Stated exercise: Your task is to repeat the lines below exactly, excluding any pictures they contain.

···

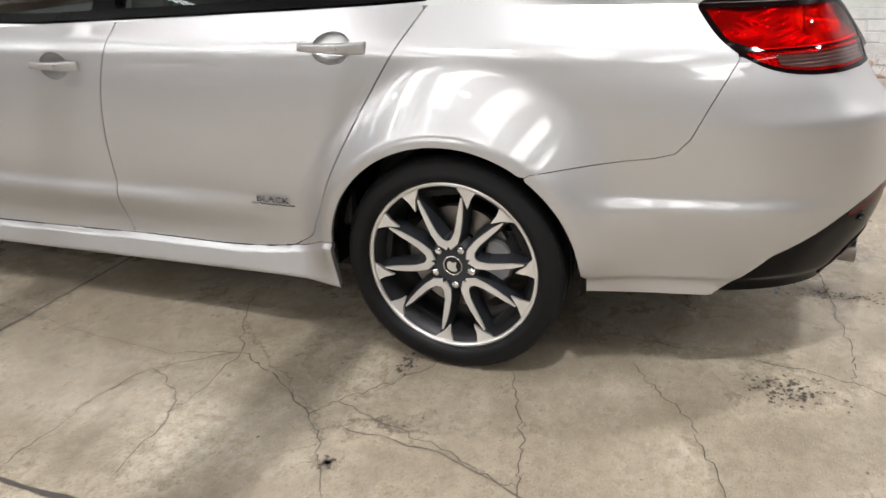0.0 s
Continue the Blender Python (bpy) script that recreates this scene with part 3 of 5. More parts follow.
def tail_lamp(side):
    def at(depth):
        return F_SKIN - F_OUT * (depth[..., None] if isinstance(depth, np.ndarray) else depth)

    lamp = sheet("tail_light", at(0.0), np.maximum(F_LIGHT, -np.minimum(UPPER, LOWER)), LAMP_BODY, car, "red wraparound tail lamp with a black border, lit", side=side, lip=0.03)
    sheet("red_lens", at(0.001), UPPER - 0.0005, RED_GLASS, lamp, "clear red lens", lip=0, side=side)
    sheet("reflector", at(lamp_depth(FA, FZ)), np.maximum(UPPER - 0.006, -HOLE), RED_GLOW_MIRROR, lamp, "red bowl reflector with bulb light put in", lip=0.012, side=side)
    sheet("lower_red_lens", at(0.001), np.maximum(LOWER - 0.0005, -REVERSE), RED_GLASS, lamp, "red lens band", lip=0, side=side)
    sheet("lower_reflector", at(0.010 + 0.002 * np.sin(FA * 500)), np.maximum(LOWER - 0.004, -REVERSE - 0.003), RED_GLOW_MIRROR, lamp, "", lip=0, side=side)
    sheet("reverse_lens", at(0.001), REVERSE, SMOKE_GLASS, lamp, "smoky clear reversing lens", lip=0, side=side)
    sheet("reverse_reflector", at(0.009 + 0.0025 * np.sin(FZ * 2 * math.pi / 0.0085)), REVERSE - 0.003, GREY_MIRROR, lamp, "grey ribbed reflector", lip=0, side=side)
    ledge = np.abs(FZ - 0.9565 - 0.004 * np.sin((FA - A_OUT) * 9)) - 0.0022
    sheet("light_line", at(0.004), np.maximum(ledge, UPPER), LIT_LENS, lamp, "thin glowing red line", lip=0.004, side=side)
    # unseen tray, added to keep bulb light off the floor
    bm = bmesh.new()
    rows = [[bm.verts.new((-side * p[0], p[1], p[2])) for p in (skin_place(a, 0.882, -d) for a in np.linspace(A_IN - 0.02, A_OUT - 0.01, 24))] for d in (0.004, 0.15)]
    for k in range(23):
        bm.faces.new((rows[0][k], rows[0][k + 1], rows[1][k + 1], rows[1][k]))
    bmesh.ops.solidify(bm, geom=bm.faces, thickness=0.004)
    # unseen sheet behind the lamp, added to block its light
    sheet("lamp_back", F_SKIN * np.array([0.95, 1, 1]) + np.array([0, 0.16, 0]), np.maximum(F_LIGHT - 0.012, FZ - 1.025), SATIN_BLACK, lamp, "unseen black back added to hold lamp light in", lip=0, side=side)
    part("lamp_tray", bm, SATIN_BLACK, lamp, "unseen black tray added to hold lamp light in")
    bm, edge = bmesh.new(), [(0.532, 0.890), (0.537, 0.902), (0.545, 0.945), (0.557, 0.985), (0.572, 1.020), (0.590, 1.044), (0.612, 1.058)]
    spots = [skin_place(a_x(x=x, z=z), z, -0.003) for x, z in edge]
    rows = [[bm.verts.new((-side * p[0], p[1] + d, p[2])) for p in spots] for d in (0.0, 0.17)]
    for k in range(len(edge) - 1):
        bm.faces.new((rows[0][k], rows[0][k + 1], rows[1][k + 1], rows[1][k]))
    bmesh.ops.solidify(bm, geom=bm.faces, thickness=0.003)
    part("lamp_side", bm, SATIN_BLACK, lamp, "black inner side of the lamp", True)
    p = skin_place(BOWLS[0][0], BOWLS[0][1], -0.024)
    bm = bmesh.new()
    bmesh.ops.create_uvsphere(bm, u_segments=14, v_segments=9, radius=0.006)
    bmesh.ops.translate(bm, verts=bm.verts, vec=(p[0] if side < 0 else -p[0], p[1], p[2]))
    part("bulb", bm, GREY_MIRROR, lamp, "unlit bulb", True)
    # the brake light: a bowl that looks straight back, its bulb in the focus
    bowl = lathe([(-r * r / (4 * FOCUS), r) for r in np.linspace(0.001, 0.054, 15)], steps=40)
    tilt = Matrix.Translation((side * BOWL_X, BOWL_Y, BOWL_Z - 0.003)) @ Matrix.Rotation(radians(-8), 4, "X")
    tip = tilt @ Matrix.Rotation(radians(90), 4, "Z") @ Matrix.Diagonal((1, 1.0, 0.84, 1))
    bmesh.ops.transform(bowl, matrix=tip, verts=bowl.verts)
    part("brake_bowl", bowl, BOWL_GLOW_MIRROR, lamp, "mirrored bowl of the brake light with glow put in", True)
    # a red funnel from the bowl's edge out to the hole in the reflector
    rim, ring = bmesh.new(), np.linspace(0, 2 * math.pi, 40, endpoint=False)
    inner = [rim.verts.new((side * (BOWL_X + 0.0542 * math.cos(t)), BOWL_Y - 0.0347, BOWL_Z + 0.0455 * math.sin(t))) for t in ring]
    outer = [rim.verts.new((-side * p[0], p[1], p[2])) for p in (skin_place(HOLE_A + 1.03 * HOLE_R * math.cos(t), BOWL_Z + 0.0455 * math.sin(t), -0.015) for t in ring)]
    for k in range(40):
        rim.faces.new((inner[k], inner[(k + 1) % 40], outer[(k + 1) % 40], outer[k]))
    part("bowl_rim", rim, RED_GLOW_MIRROR, lamp, "red funnel round the bowl with glow put in", True)
    bm = bmesh.new()
    bmesh.ops.create_uvsphere(bm, u_segments=14, v_segments=9, radius=0.0105)
    bmesh.ops.translate(bm, verts=bm.verts, vec=tilt @ Vector((0, -FOCUS, 0)))
    part("bulb", bm, BULB, lamp, "glowing yellow bulb", True)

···

Written reply:
0.0 s
Continue the Blender Python (bpy) script that recreates this scene with part 3 of 5. More parts follow.
def tail_lamp(side):
    def at(depth):
        return F_SKIN - F_OUT * (depth[..., None] if isinstance(depth, np.ndarray) else depth)

    lamp = sheet("tail_light", at(0.0), np.maximum(F_LIGHT, -np.minimum(UPPER, LOWER)), LAMP_BODY, car, "red wraparound tail lamp with a black border, lit", side=side, lip=0.03)
    sheet("red_lens", at(0.001), UPPER - 0.0005, RED_GLASS, lamp, "clear red lens", lip=0, side=side)
    sheet("reflector", at(lamp_depth(FA, FZ)), np.maximum(UPPER - 0.006, -HOLE), RED_GLOW_MIRROR, lamp, "red bowl reflector with bulb light put in", lip=0.012, side=side)
    sheet("lower_red_lens", at(0.001), np.maximum(LOWER - 0.0005, -REVERSE), RED_GLASS, lamp, "red lens band", lip=0, side=side)
    sheet("lower_reflector", at(0.010 + 0.002 * np.sin(FA * 500)), np.maximum(LOWER - 0.004, -REVERSE - 0.003), RED_GLOW_MIRROR, lamp, "", lip=0, side=side)
    sheet("reverse_lens", at(0.001), REVERSE, SMOKE_GLASS, lamp, "smoky clear reversing lens", lip=0, side=side)
    sheet("reverse_reflector", at(0.009 + 0.0025 * np.sin(FZ * 2 * math.pi / 0.0085)), REVERSE - 0.003, GREY_MIRROR, lamp, "grey ribbed reflector", lip=0, side=side)
    ledge = np.abs(FZ - 0.9565 - 0.004 * np.sin((FA - A_OUT) * 9)) - 0.0022
    sheet("light_line", at(0.004), np.maximum(ledge, UPPER), LIT_LENS, lamp, "thin glowing red line", lip=0.004, side=side)
    # unseen tray, added to keep bulb light off the floor
    bm = bmesh.new()
    rows = [[bm.verts.new((-side * p[0], p[1], p[2])) for p in (skin_place(a, 0.882, -d) for a in np.linspace(A_IN - 0.02, A_OUT - 0.01, 24))] for d in (0.004, 0.15)]
    for k in range(23):
        bm.faces.new((rows[0][k], rows[0][k + 1], rows[1][k + 1], rows[1][k]))
    bmesh.ops.solidify(bm, geom=bm.faces, thickness=0.004)
    # unseen sheet behind the lamp, added to block its light
    sheet("lamp_back", F_SKIN * np.array([0.95, 1, 1]) + np.array([0, 0.16, 0]), np.maximum(F_LIGHT - 0.012, FZ - 1.025), SATIN_BLACK, lamp, "unseen black back added to hold lamp light in", lip=0, side=side)
    part("lamp_tray", bm, SATIN_BLACK, lamp, "unseen black tray added to hold lamp light in")
    bm, edge = bmesh.new(), [(0.532, 0.890), (0.537, 0.902), (0.545, 0.945), (0.557, 0.985), (0.572, 1.020), (0.590, 1.044), (0.612, 1.058)]
    spots = [skin_place(a_x(x=x, z=z), z, -0.003) for x, z in edge]
    rows = [[bm.verts.new((-side * p[0], p[1] + d, p[2])) for p in spots] for d in (0.0, 0.17)]
    for k in range(len(edge) - 1):
        bm.faces.new((rows[0][k], rows[0][k + 1], rows[1][k + 1], rows[1][k]))
    bmesh.ops.solidify(bm, geom=bm.faces, thickness=0.003)
    part("lamp_side", bm, SATIN_BLACK, lamp, "black inner side of the lamp", True)
    p = skin_place(BOWLS[0][0], BOWLS[0][1], -0.024)
    bm = bmesh.new()
    bmesh.ops.create_uvsphere(bm, u_segments=14, v_segments=9, radius=0.006)
    bmesh.ops.translate(bm, verts=bm.verts, vec=(p[0] if side < 0 else -p[0], p[1], p[2]))
    part("bulb", bm, GREY_MIRROR, lamp, "unlit bulb", True)
    # the brake light: a bowl that looks straight back, its bulb in the focus
    bowl = lathe([(-r * r / (4 * FOCUS), r) for r in np.linspace(0.001, 0.054, 15)], steps=40)
    tilt = Matrix.Translation((side * BOWL_X, BOWL_Y, BOWL_Z - 0.003)) @ Matrix.Rotation(radians(-8), 4, "X")
    tip = tilt @ Matrix.Rotation(radians(90), 4, "Z") @ Matrix.Diagonal((1, 1.0, 0.84, 1))
    bmesh.ops.transform(bowl, matrix=tip, verts=bowl.verts)
    part("brake_bowl", bowl, BOWL_GLOW_MIRROR, lamp, "mirrored bowl of the brake light with glow put in", True)
    # a red funnel from the bowl's edge out to the hole in the reflector
    rim, ring = bmesh.new(), np.linspace(0, 2 * math.pi, 40, endpoint=False)
    inner = [rim.verts.new((side * (BOWL_X + 0.0542 * math.cos(t)), BOWL_Y - 0.0347, BOWL_Z + 0.0455 * math.sin(t))) for t in ring]
    outer = [rim.verts.new((-side * p[0], p[1], p[2])) for p in (skin_place(HOLE_A + 1.03 * HOLE_R * math.cos(t), BOWL_Z + 0.0455 * math.sin(t), -0.015) for t in ring)]
    for k in range(40):
        rim.faces.new((inner[k], inner[(k + 1) % 40], outer[(k + 1) % 40], outer[k]))
    part("bowl_rim", rim, RED_GLOW_MIRROR, lamp, "red funnel round the bowl with glow put in", True)
    bm = bmesh.new()
    bmesh.ops.create_uvsphere(bm, u_segments=14, v_segments=9, radius=0.0105)
    bmesh.ops.translate(bm, verts=bm.verts, vec=tilt @ Vector((0, -FOCUS, 0)))
    part("bulb", bm, BULB, lamp, "glowing yellow bulb", True)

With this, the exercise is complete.